(WORK REQUIRED)
Repeat every line of the data exactly, but not the pictures.

(SUPPLIED INFORMATION)
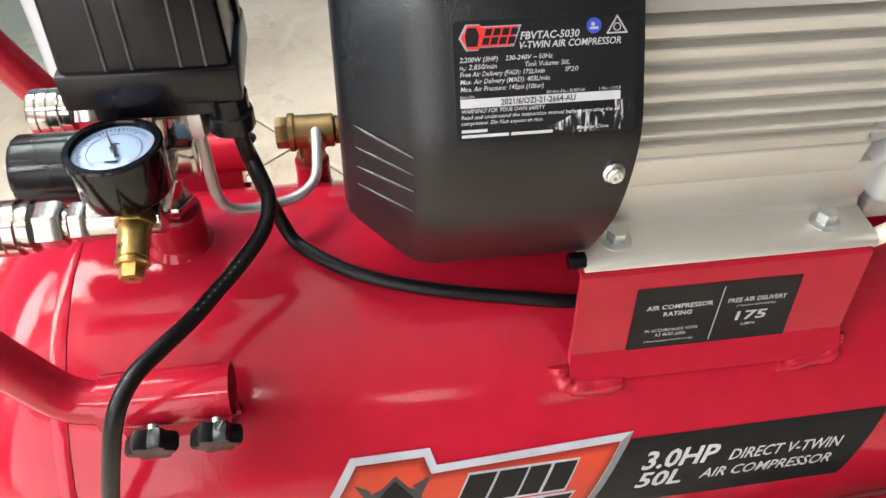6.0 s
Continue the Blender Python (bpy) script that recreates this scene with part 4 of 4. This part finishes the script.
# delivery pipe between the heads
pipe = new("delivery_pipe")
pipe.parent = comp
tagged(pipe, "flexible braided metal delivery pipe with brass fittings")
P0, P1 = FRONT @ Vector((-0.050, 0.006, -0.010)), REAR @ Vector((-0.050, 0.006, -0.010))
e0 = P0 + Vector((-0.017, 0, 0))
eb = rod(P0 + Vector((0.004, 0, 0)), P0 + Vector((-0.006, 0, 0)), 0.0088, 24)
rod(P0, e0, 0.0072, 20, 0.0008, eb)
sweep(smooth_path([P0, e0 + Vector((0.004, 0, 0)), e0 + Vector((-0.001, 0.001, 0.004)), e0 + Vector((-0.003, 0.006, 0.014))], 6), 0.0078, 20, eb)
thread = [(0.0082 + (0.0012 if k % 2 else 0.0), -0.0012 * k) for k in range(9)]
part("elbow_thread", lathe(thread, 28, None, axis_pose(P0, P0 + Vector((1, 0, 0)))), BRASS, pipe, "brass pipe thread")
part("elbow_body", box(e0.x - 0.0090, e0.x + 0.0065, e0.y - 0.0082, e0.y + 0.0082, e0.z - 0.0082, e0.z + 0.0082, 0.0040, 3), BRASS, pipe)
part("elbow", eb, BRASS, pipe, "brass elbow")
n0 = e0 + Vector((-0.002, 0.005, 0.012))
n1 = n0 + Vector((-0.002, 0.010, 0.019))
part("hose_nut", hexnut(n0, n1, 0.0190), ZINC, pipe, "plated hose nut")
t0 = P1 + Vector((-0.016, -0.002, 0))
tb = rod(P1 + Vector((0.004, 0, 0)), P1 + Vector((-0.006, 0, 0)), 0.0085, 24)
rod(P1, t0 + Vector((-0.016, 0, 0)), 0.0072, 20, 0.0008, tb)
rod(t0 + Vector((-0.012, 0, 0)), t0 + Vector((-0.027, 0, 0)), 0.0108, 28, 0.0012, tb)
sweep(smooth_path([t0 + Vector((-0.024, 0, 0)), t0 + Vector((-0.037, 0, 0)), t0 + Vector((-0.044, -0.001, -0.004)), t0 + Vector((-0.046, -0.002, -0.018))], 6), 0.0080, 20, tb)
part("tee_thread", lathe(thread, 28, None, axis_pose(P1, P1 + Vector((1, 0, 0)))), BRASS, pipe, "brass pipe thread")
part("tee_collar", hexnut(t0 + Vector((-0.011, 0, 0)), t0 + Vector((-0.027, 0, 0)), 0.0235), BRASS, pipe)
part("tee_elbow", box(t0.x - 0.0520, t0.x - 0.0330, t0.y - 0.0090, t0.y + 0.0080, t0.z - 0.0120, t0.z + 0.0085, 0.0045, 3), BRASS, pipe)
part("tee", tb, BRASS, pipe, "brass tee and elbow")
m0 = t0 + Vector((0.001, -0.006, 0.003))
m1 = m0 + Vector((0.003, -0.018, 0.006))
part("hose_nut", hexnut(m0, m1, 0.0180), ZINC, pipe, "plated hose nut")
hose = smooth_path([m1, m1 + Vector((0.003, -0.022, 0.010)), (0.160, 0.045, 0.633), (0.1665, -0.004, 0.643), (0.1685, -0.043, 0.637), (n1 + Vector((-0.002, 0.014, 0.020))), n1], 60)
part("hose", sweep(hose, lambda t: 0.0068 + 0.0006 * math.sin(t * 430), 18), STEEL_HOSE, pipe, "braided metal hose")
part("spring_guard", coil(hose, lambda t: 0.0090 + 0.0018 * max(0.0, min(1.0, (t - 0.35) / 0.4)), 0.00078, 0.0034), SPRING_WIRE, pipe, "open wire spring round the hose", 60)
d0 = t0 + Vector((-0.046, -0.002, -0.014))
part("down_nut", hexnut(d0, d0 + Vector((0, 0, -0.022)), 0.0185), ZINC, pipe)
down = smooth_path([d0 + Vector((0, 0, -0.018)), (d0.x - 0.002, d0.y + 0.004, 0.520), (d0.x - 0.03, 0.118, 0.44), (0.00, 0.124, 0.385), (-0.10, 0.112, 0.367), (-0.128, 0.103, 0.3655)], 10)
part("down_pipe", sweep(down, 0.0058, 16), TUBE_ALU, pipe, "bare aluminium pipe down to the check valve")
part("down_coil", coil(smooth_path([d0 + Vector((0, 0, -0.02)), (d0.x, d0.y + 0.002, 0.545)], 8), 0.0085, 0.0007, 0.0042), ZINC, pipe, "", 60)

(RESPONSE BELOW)
6.0 s
Continue the Blender Python (bpy) script that recreates this scene with part 4 of 4. This part finishes the script.
# delivery pipe between the heads
pipe = new("delivery_pipe")
pipe.parent = comp
tagged(pipe, "flexible braided metal delivery pipe with brass fittings")
P0, P1 = FRONT @ Vector((-0.050, 0.006, -0.010)), REAR @ Vector((-0.050, 0.006, -0.010))
e0 = P0 + Vector((-0.017, 0, 0))
eb = rod(P0 + Vector((0.004, 0, 0)), P0 + Vector((-0.006, 0, 0)), 0.0088, 24)
rod(P0, e0, 0.0072, 20, 0.0008, eb)
sweep(smooth_path([P0, e0 + Vector((0.004, 0, 0)), e0 + Vector((-0.001, 0.001, 0.004)), e0 + Vector((-0.003, 0.006, 0.014))], 6), 0.0078, 20, eb)
thread = [(0.0082 + (0.0012 if k % 2 else 0.0), -0.0012 * k) for k in range(9)]
part("elbow_thread", lathe(thread, 28, None, axis_pose(P0, P0 + Vector((1, 0, 0)))), BRASS, pipe, "brass pipe thread")
part("elbow_body", box(e0.x - 0.0090, e0.x + 0.0065, e0.y - 0.0082, e0.y + 0.0082, e0.z - 0.0082, e0.z + 0.0082, 0.0040, 3), BRASS, pipe)
part("elbow", eb, BRASS, pipe, "brass elbow")
n0 = e0 + Vector((-0.002, 0.005, 0.012))
n1 = n0 + Vector((-0.002, 0.010, 0.019))
part("hose_nut", hexnut(n0, n1, 0.0190), ZINC, pipe, "plated hose nut")
t0 = P1 + Vector((-0.016, -0.002, 0))
tb = rod(P1 + Vector((0.004, 0, 0)), P1 + Vector((-0.006, 0, 0)), 0.0085, 24)
rod(P1, t0 + Vector((-0.016, 0, 0)), 0.0072, 20, 0.0008, tb)
rod(t0 + Vector((-0.012, 0, 0)), t0 + Vector((-0.027, 0, 0)), 0.0108, 28, 0.0012, tb)
sweep(smooth_path([t0 + Vector((-0.024, 0, 0)), t0 + Vector((-0.037, 0, 0)), t0 + Vector((-0.044, -0.001, -0.004)), t0 + Vector((-0.046, -0.002, -0.018))], 6), 0.0080, 20, tb)
part("tee_thread", lathe(thread, 28, None, axis_pose(P1, P1 + Vector((1, 0, 0)))), BRASS, pipe, "brass pipe thread")
part("tee_collar", hexnut(t0 + Vector((-0.011, 0, 0)), t0 + Vector((-0.027, 0, 0)), 0.0235), BRASS, pipe)
part("tee_elbow", box(t0.x - 0.0520, t0.x - 0.0330, t0.y - 0.0090, t0.y + 0.0080, t0.z - 0.0120, t0.z + 0.0085, 0.0045, 3), BRASS, pipe)
part("tee", tb, BRASS, pipe, "brass tee and elbow")
m0 = t0 + Vector((0.001, -0.006, 0.003))
m1 = m0 + Vector((0.003, -0.018, 0.006))
part("hose_nut", hexnut(m0, m1, 0.0180), ZINC, pipe, "plated hose nut")
hose = smooth_path([m1, m1 + Vector((0.003, -0.022, 0.010)), (0.160, 0.045, 0.633), (0.1665, -0.004, 0.643), (0.1685, -0.043, 0.637), (n1 + Vector((-0.002, 0.014, 0.020))), n1], 60)
part("hose", sweep(hose, lambda t: 0.0068 + 0.0006 * math.sin(t * 430), 18), STEEL_HOSE, pipe, "braided metal hose")
part("spring_guard", coil(hose, lambda t: 0.0090 + 0.0018 * max(0.0, min(1.0, (t - 0.35) / 0.4)), 0.00078, 0.0034), SPRING_WIRE, pipe, "open wire spring round the hose", 60)
d0 = t0 + Vector((-0.046, -0.002, -0.014))
part("down_nut", hexnut(d0, d0 + Vector((0, 0, -0.022)), 0.0185), ZINC, pipe)
down = smooth_path([d0 + Vector((0, 0, -0.018)), (d0.x - 0.002, d0.y + 0.004, 0.520), (d0.x - 0.03, 0.118, 0.44), (0.00, 0.124, 0.385), (-0.10, 0.112, 0.367), (-0.128, 0.103, 0.3655)], 10)
part("down_pipe", sweep(down, 0.0058, 16), TUBE_ALU, pipe, "bare aluminium pipe down to the check valve")
part("down_coil", coil(smooth_path([d0 + Vector((0, 0, -0.02)), (d0.x, d0.y + 0.002, 0.545)], 8), 0.0085, 0.0007, 0.0042), ZINC, pipe, "", 60)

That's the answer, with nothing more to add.